• [Extracted records]:
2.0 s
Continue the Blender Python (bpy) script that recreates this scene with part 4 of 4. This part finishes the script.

==

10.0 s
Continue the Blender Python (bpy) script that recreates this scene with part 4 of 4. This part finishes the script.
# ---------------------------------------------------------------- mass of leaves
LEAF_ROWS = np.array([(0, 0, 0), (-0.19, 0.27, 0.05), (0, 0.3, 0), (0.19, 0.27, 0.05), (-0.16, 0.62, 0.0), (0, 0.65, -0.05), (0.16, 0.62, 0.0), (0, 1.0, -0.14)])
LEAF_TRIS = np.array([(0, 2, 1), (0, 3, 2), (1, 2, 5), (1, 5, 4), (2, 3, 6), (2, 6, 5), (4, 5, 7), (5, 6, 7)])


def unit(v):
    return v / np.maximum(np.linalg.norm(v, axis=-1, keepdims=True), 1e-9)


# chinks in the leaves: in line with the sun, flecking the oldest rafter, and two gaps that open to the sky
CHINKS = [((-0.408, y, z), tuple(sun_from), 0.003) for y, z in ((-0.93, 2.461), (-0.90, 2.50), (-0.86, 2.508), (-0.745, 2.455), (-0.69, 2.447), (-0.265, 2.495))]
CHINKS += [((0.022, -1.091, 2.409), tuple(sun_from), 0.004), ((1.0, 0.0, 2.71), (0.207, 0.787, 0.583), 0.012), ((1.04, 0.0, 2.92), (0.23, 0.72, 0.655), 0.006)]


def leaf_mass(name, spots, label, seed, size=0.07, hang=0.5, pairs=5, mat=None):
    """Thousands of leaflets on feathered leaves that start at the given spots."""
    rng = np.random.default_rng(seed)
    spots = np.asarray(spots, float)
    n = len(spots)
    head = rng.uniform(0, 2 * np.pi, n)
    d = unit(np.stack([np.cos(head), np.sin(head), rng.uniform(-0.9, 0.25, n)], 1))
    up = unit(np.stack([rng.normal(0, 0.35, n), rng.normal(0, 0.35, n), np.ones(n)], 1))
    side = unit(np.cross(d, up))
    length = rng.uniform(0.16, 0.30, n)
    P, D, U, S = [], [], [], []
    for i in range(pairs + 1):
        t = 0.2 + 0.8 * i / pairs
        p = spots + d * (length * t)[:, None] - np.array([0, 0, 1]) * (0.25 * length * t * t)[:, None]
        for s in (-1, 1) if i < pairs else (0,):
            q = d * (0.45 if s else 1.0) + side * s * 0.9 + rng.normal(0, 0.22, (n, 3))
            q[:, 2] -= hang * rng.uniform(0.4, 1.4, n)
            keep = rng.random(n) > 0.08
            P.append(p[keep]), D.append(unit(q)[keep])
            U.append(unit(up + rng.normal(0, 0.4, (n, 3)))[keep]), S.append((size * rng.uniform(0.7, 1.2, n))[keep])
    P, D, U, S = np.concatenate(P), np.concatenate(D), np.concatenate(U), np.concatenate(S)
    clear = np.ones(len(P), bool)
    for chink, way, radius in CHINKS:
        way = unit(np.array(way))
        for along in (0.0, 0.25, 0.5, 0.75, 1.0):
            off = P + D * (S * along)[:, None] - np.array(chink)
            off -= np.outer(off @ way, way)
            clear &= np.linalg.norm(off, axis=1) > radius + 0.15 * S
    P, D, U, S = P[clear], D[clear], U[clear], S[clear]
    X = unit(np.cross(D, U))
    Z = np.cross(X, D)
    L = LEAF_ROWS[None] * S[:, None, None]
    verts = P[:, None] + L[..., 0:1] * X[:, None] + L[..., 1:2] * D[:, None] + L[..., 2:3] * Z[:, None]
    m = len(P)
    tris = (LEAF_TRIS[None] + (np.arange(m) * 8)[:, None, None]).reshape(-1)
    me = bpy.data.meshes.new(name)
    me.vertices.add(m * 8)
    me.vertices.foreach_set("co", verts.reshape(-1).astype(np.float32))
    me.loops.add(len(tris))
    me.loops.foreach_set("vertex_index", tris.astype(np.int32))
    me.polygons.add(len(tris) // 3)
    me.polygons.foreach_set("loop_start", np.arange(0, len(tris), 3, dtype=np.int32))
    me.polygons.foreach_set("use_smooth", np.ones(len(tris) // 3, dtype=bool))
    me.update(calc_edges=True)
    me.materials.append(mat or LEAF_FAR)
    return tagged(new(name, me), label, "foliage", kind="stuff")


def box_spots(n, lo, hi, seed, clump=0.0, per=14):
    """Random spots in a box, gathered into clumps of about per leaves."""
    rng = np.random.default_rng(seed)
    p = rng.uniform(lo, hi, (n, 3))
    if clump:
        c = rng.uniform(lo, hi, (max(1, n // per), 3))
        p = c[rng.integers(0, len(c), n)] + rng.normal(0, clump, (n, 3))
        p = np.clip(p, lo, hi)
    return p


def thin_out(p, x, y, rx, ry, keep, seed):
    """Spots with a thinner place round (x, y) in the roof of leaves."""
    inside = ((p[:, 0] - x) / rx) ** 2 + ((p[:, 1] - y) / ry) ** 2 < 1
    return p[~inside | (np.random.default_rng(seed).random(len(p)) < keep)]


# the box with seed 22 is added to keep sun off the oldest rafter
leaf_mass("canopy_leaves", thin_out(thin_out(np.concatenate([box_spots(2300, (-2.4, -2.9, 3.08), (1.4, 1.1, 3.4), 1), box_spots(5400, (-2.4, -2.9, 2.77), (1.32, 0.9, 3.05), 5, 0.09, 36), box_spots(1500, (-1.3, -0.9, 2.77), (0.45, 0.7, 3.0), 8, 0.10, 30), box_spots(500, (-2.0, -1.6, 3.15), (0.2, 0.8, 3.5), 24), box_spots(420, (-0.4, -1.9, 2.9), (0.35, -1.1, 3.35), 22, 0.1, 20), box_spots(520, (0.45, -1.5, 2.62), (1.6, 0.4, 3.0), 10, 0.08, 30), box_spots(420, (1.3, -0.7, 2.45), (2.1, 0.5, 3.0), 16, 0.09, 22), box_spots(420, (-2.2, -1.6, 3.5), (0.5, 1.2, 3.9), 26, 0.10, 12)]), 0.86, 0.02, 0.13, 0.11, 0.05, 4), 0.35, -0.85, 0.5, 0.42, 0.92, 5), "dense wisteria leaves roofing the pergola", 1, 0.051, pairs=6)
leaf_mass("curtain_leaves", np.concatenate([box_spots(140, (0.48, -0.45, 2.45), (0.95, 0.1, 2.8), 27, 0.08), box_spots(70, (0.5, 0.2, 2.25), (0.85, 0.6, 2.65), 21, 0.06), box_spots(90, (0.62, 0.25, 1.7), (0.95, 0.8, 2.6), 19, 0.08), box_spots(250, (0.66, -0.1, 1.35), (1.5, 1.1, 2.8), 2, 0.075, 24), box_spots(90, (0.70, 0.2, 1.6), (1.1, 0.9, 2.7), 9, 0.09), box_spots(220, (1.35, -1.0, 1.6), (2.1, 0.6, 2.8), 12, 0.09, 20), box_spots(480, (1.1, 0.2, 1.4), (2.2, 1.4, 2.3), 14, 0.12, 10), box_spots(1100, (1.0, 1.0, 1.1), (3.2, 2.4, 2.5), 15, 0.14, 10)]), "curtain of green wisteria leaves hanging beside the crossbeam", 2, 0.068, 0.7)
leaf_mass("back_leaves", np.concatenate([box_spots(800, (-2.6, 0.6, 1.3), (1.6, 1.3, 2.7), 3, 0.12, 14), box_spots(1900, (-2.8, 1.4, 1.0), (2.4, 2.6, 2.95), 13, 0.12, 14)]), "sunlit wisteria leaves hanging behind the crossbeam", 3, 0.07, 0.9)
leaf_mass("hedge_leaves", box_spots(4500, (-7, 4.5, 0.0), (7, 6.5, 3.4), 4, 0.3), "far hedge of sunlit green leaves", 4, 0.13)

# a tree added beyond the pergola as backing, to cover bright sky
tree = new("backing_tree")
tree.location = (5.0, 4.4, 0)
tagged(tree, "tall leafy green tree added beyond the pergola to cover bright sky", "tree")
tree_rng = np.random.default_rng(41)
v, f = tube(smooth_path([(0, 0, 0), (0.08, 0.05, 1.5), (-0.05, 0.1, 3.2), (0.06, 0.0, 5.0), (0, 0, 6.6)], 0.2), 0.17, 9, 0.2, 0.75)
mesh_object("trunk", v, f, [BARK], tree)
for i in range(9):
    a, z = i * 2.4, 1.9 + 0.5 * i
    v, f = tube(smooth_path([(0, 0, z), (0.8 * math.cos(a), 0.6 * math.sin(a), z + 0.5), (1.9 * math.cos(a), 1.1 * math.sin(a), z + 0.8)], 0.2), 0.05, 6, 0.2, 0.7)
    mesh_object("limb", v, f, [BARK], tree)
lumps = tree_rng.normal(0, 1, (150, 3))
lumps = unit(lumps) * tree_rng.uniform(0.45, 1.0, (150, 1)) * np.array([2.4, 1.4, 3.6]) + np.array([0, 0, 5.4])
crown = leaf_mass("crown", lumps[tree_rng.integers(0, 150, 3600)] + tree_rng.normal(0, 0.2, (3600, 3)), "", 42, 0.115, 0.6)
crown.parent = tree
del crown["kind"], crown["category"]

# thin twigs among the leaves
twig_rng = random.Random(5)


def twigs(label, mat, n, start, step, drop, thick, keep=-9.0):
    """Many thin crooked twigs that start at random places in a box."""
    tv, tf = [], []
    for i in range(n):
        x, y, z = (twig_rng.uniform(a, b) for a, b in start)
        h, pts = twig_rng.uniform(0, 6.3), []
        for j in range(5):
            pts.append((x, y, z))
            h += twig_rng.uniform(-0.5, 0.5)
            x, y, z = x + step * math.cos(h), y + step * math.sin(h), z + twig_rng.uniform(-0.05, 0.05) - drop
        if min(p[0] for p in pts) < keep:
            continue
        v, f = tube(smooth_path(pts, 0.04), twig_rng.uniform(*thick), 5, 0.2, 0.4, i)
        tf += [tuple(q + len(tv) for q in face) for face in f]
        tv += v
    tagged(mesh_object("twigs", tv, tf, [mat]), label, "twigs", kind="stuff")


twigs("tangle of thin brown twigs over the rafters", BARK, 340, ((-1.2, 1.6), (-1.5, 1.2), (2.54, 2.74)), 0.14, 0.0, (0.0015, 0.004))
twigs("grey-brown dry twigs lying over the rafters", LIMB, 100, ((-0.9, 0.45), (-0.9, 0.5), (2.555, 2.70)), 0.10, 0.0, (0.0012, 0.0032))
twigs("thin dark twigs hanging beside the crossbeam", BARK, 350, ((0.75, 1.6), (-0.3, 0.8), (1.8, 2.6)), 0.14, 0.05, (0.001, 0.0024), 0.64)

---

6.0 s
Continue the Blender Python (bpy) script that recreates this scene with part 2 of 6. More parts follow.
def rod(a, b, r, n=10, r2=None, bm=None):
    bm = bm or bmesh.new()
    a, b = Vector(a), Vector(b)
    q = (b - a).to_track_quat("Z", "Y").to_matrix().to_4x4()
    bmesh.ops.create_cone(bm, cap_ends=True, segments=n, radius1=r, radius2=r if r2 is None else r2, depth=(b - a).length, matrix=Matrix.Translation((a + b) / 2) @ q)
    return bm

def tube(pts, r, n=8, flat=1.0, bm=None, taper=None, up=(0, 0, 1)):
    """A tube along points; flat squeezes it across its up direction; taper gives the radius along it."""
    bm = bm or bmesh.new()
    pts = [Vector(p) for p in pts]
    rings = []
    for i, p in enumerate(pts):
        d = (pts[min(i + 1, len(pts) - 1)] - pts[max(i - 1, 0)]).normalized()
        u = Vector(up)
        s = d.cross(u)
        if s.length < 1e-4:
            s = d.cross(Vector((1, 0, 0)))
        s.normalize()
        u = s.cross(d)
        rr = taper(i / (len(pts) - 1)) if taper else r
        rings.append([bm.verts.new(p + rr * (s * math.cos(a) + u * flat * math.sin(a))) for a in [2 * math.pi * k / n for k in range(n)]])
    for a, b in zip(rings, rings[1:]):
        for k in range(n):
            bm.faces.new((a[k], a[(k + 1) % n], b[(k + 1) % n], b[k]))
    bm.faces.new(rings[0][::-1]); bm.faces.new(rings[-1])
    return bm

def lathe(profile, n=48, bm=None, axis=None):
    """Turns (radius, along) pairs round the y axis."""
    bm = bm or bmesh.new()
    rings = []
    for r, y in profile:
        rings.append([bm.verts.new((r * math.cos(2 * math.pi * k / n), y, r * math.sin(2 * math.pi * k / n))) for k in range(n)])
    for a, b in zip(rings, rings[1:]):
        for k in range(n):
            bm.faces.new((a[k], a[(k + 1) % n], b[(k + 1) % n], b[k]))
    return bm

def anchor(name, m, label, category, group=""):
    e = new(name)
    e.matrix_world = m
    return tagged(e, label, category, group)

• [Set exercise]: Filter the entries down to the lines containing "that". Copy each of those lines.

• [Worked solution]:
Continue the Blender Python (bpy) script that recreates this scene with part 4 of 4. This part finishes the script.
Continue the Blender Python (bpy) script that recreates this scene with part 4 of 4. This part finishes the script.
# chinks in the leaves: in line with the sun, flecking the oldest rafter, and two gaps that open to the sky
    """Thousands of leaflets on feathered leaves that start at the given spots."""
    """Many thin crooked twigs that start at random places in a box."""
Continue the Blender Python (bpy) script that recreates this scene with part 2 of 6. More parts follow.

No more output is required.